I noticed that some judges are doing this, but this has shown that they are ignorant of the law. But I believe with time, everything will fall into place.

The question of what should happen to looters and the loot being recov­ered has been generating controversy, what is your view on this?

The laws are already there. The punishments range from a maxi­mum of 21 years to others between 7 and 10 years.

There is also a provision for plea bargaining so that whoever is quick to admit to being involved in cor­rupt practices will be given light sentence for admitting to his guilt and for not wasting prosecution time. But this time around, recov­ery from anybody making plea bar­gaining will be total.

It will not be like a situation be­fore when somebody is accused of stealing N2 billion would be asked­to return N2 million under plea bar­gaining.

As for the recovered funds, I know that the money is being kept somewhere. At the appropriate time, government will decide what to do with it.

On Dasuki’s case, it has been attracting so much publicity, and one of the reasons for that is that many people are wonder­ing why the man has not been released on bail after about 5 courts had granted him bail, what is your view on this?

My understanding is that Dasuki haa other matters that are not cov­ered by bail.

For some elderly, promi­nent Nigerians that were linked to Dasukigate, people like Chief Olu Fa­lae, Tanko Yakassai, Tony Anenih and others, some Nigerians are saying that they should be sent to jail if they are found guilty, their old age not withstanding, what is your take on this?

When Nigerians want to be radi­cal, at times, they go overboard. The law recognises the physical and mental state. There are people who are not fit to undergo trial. So, we can’t be an exception. There­fore, we can’t afford to drag a 90- year old man to jail.

At a certain age and a certain level of infirmity, the best you can do is to get whatever you can from such suspects. You can’t send ev­erybody to jail, you have to take into consideration, age and state of health. Like all criminal offences have mental ingredients, the ques­tion you ask again is this, what is the mental state of the person that receives money, did they know that the money being received was criminally obtained or do they think it was collection from the party that was given to them?

The fact that these elder states­men received money is not enough, there has to be a motive. Actual taking or receiving money by these people is not enough reason to send them to jail, you also have to con­sider their mental state when they were receiving it. We have to find out what the person understood he was collecting and from whom he was collecting.

Some Nigerians have been clamouring that for­mer President Goodluck Jonathan should either speak out or be invited to react to the allegations against him by some of these people that had been picked, what is your opin­ion?

Some Nigerians have been clamouring that for­mer President Goodluck Jonathan should either speak out or be invited to react to the allegations against him by some of these people that had been picked, what is your opin­ion?

It is a sensitive matter – we have to be very careful. My personal view is that somebody that is of high rank in this administration should talk to Jonathan.

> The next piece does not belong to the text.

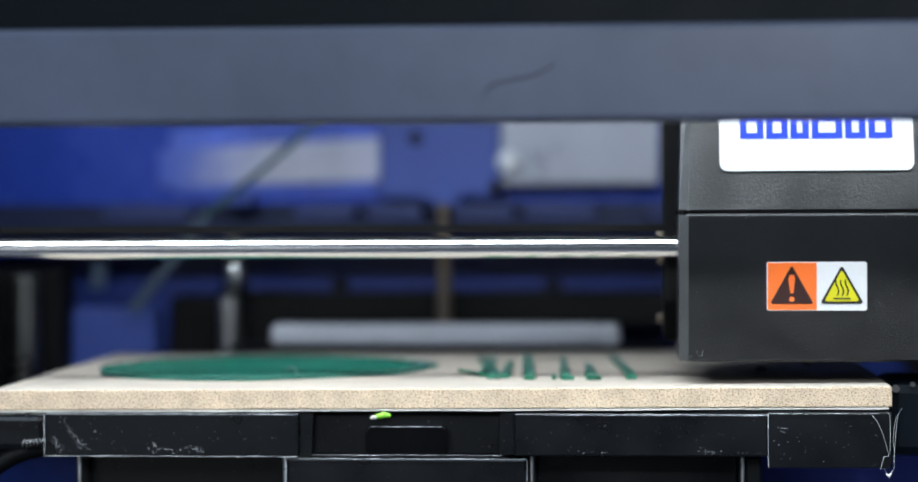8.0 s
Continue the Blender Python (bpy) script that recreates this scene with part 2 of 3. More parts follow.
# ---------------- room ----------------
TABLE_Z, FLOOR_Z = -0.34, -1.09
for nm, d in (("wall_north", (-2.1, 2.1, 1.2, 1.3, FLOOR_Z, 1.62)), ("wall_west", (-2.2, -2.1, -3.1, 1.3, FLOOR_Z, 1.62)), ("wall_east", (2.1, 2.2, -3.1, 1.3, FLOOR_Z, 1.62))):
    tagged(part(nm, boxes(d), M_WALL), "plain grey painted room wall", "wall", kind="structure")
tagged(part("wall_south", boxes((-2.1, -1.65, -3.1, -3.0, FLOOR_Z, 1.62), (-0.35, 2.1, -3.1, -3.0, FLOOR_Z, 1.62), (-1.65, -0.35, -3.1, -3.0, FLOOR_Z, -0.2), (-1.65, -0.35, -3.1, -3.0, 0.9, 1.62)), M_WALL), "plain grey painted room wall with a window opening", "wall", kind="structure")
win = tagged(new("added_window"), "unseen white framed window added to light the front bar", "window", kind="structure")
part("window_frame", boxes((-1.65, -1.60, -3.08, -3.02, -0.2, 0.9), (-0.40, -0.35, -3.08, -3.02, -0.2, 0.9), (-1.60, -0.40, -3.08, -3.02, -0.2, -0.15), (-1.60, -0.40, -3.08, -3.02, 0.85, 0.9)), M_WHITE, win)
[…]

We have to handle the issue diplomatically. I’m not one of those persons that will say go and haul your former president into jail. The matter is sensitive. Like I said, somebody can be sent to Jonathan to get his own reactions or views regarding those who have been mentioning his name, and see what can be recovered. We should be careful about how we handle the issue. The issue can affect the im­age of the country.

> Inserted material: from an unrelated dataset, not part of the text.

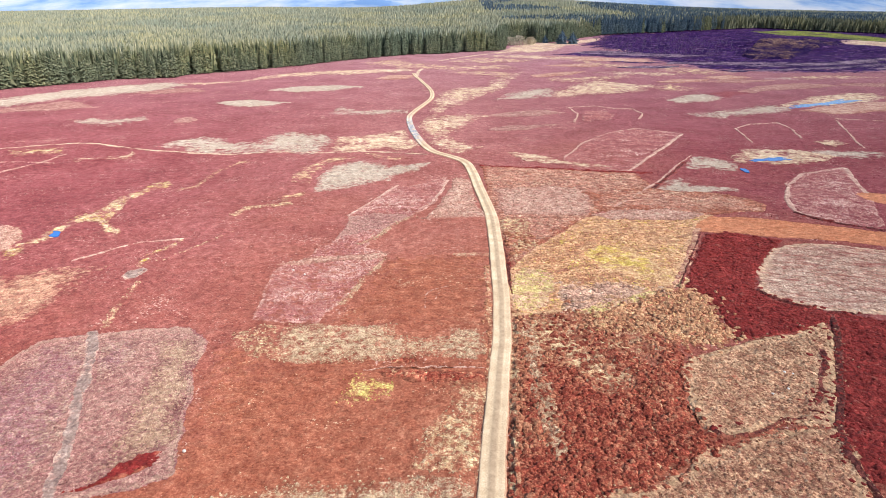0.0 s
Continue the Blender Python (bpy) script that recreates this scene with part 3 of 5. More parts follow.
patch("bleached_patch", "bleached", [(-34.75, 159), (-35.75, 173.25), (-31.5, 189.5), (-25.5, 194.75), (-16.25, 187.5), (-3, 192), (-5.75, 181.5), (-13.75, 177), (-15, 171.5), (-23.25, 165.25), (-30.25, 159.5)], "pale bleached heather with straw edge", fray=1.2)
patch("tussock_patch", "sparse", [(-43.5, 169.75), (-43, 184.5), (-34.75, 199.75), (-24.75, 203), (-8.25, 196.75), (-14.75, 191), (-25.75, 197.25), (-32, 191.5), (-36, 174.25), (-36.5, 164.75)], "straw tufts round bleached ground", "grass tufts", fray=2.5)
patch("grass_strip", "sparse", [(-49, 141), (-47, 145.75), (-42, 147.25), (-39, 149.5), (-39.75, 155), (-37, 157.5)], "broken line of pale tufts", "grass tufts", width=2.6)
patch("grass_strip", "stem", [(-71.5, 113), (-68, 116.75), (-64.5, 120.25), (-62.5, 122.75), (-55.25, 124.75)], "pale line of bare stems across the heather", "grass strip", width=0.75, fray=0.5)
patch("grass_strip", "sparse", [(-46, 129.25), (-49, 122.75), (-51.75, 118.5), (-54.5, 112.75)], "faint pale line over the heather", "grass strip", width=0.7, fray=0.5)
patch("ditch_line", "drain", [(-50, 125.75), (-53.75, 120.75), (-55.75, 116), (-56.75, 109.25)], "thin dark drain across the heather", "ditch", width=0.7, fray=0.5)
patch("ditch_line", "drain", [(-33.25, 110), (-39, 108.75), (-45.75, 106.25), (-52, 104.5)], "thin dark drain across the heather", "ditch", width=0.5, fray=0.4)
patch("grass_strip", "sparse", [(-70, 161), (-66.25, 163.75), (-65.5, 176.75), (-64.5, 188.25), (-61, 192.75)], "broken line of pale tufts", "grass tufts", width=1.4, fray=1)
patch("grass_strip", "rush", [(-55.25, 124.25), (-56, 118.5), (-57.75, 115.25), (-57.5, 110.75)], "straw strip of grass down to a wet hollow", "grass strip", width=1.7, fray=0.8)
patch("wet_hollow", "peat", [(-58.75, 105), (-58.5, 108), (-56.75, 109.5), (-55, 108.25), (-55.25, 104.5), (-57.25, 103.5)], "grey wet peat in a small hollow", "bare peat", fray=0.8)
patch("grass_strip", "sparse", [(-54.5, 102.75), (-53.25, 97.75), (-53.75, 92), (-52.5, 86.75)], "thin straw line below a wet hollow", "grass strip", width=1.2, fray=0.8)
patch("moss_strip", "rush", [(-87.5, 112.5), (-89.5, 120), (-87.5, 121.75), (-85.75, 126.25), (-85.25, 131), (-85.75, 138.25), (-82, 142.75), (-83, 148.5), (-81.75, 154.25), (-79.25, 159.25), (-79.75, 166.25), (-75.25, 168.5), (-72.25, 164.75), (-76.5, 159), (-77.75, 151.5), (-77.75, 146), (-76.25, 140.25), (-75.25, 134.75), (-70.5, 130), (-68.75, 125.75), (-70.5, 124.5), (-74.5, 129.75), (-77.5, 134.75), (-82, 134), (-82, 129.75), (-82.25, 124), (-83.5, 120.75), (-83.5, 115.75), (-84, 110.25)], "straw and yellow-green rushes along a small stream", "grass strip", fray=0.9)
patch("cut_heather_patch", "lilac", [(-99.5, 130.5), (-95.5, 132.5), (-90.5, 129.5), (-87.5, 123.5), (-87.5, 118), (-90.5, 116.5)], "grey cut heather beside the stream", fray=2)
patch("bleached_strip", "bleached", [(-236, 275), (-226, 294), (-215, 317), (-210, 330), (-199, 346), (-183, 362), (-160, 382), (-145, 368), (-146, 348), (-156, 338), (-166, 329), (-181, 315), (-190, 302), (-198, 290), (-207, 269), (-215, 250)], "long pale bleached strip below the forest", fray=1.5)
patch("cut_heather_patch", "cut", [(-207, 262), (-196, 287), (-187, 297), (-181, 310), (-167, 300), (-159, 290), (-172, 281), (-188, 276), (-200.25, 253.75)], "pinkish cut heather below a bleached strip", fray=2)
patch("mown_line", "stem", [(-191, 279), (-174, 284), (-158, 290)], "pale mown line below cut heather", "mown line", width=1.3, fray=0.4)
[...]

How would you assess the ongoing anti-corruption war?

It is achieving the desired result. The impunity that you can commit fraud and escape with it is no longer there. People are now aware that it is no longer business as usual. Ni­gerians are being re-orientated that looting is evil. Nigerians are now being made to be aware that corrup­tion should not be tolerated. Then, Nigerians should also realize that the era of impunity is gone forever.

What has your committee been doing since it was in­augurated by the Federal Government?

We are working towards ensur­ing that the work of judges and anti-corruption agencies is made easier. We also have a manual on plea bargaining.

Your view on Supreme Court pronouncements on Rivers and Akwa Ibom State elections has come under criticisms in some quarters – that Supreme Court judgement or ruling should be seen as final, how do you react to this?

The Supreme Court is the final court. There is no appeal again ex­cept to God, but the judges at the Supreme Court are infallible. They make mistakes; and of course some of their judgements are wrong. But we can’t appeal against it.

But my own personal view again is that the Supreme Court judge­ments on Rivers and Akwa Ibom were terribly wrong. I call it per­verse. I’m going to write a com­prehensive review and my own opinion on those judgements, and I’m going to publish it. Nigerians ought to know what exactly went wrong.

We have certainly not heard the last on the elections in Rivers and Akwa Ibom State because the Su­preme Court judgement on the two states is going to have a profound effect on the future of election pe­titions unless something is done about it.

Is there a way your own view and what you intend to publish can have effect on subsequent Supreme Court judgements?

It can have. Of course the Na­tional Assembly can also make bye-laws to correct errors in pre­vious Supreme Court judgements. The lawmakers can make laws to correct Supreme Court.

Have you been receiving criticisms over your dissent­ing views to the Supreme Court ruling on Rivers and Akwa Ibom State elections?

I have been criticised by some people while some have also com­mended me. I have been criticised for attacking Supreme Court judge­ment on the pages of newspapers, some felt that I should have done so in a law journal, but remember that a law journal comes out in every five years. Even at that, only a few people will read it, but I want to do something that all members of the public will read. I have no apology for criticizing the Supreme Court judgement because what I’m doing is in the best interest of the country. I have no apology to offer anybody, my comment is for public good and in the interest of the Judiciary. This nation comes first – I will not allow any parochial interest to becloud my own sense of reasoning.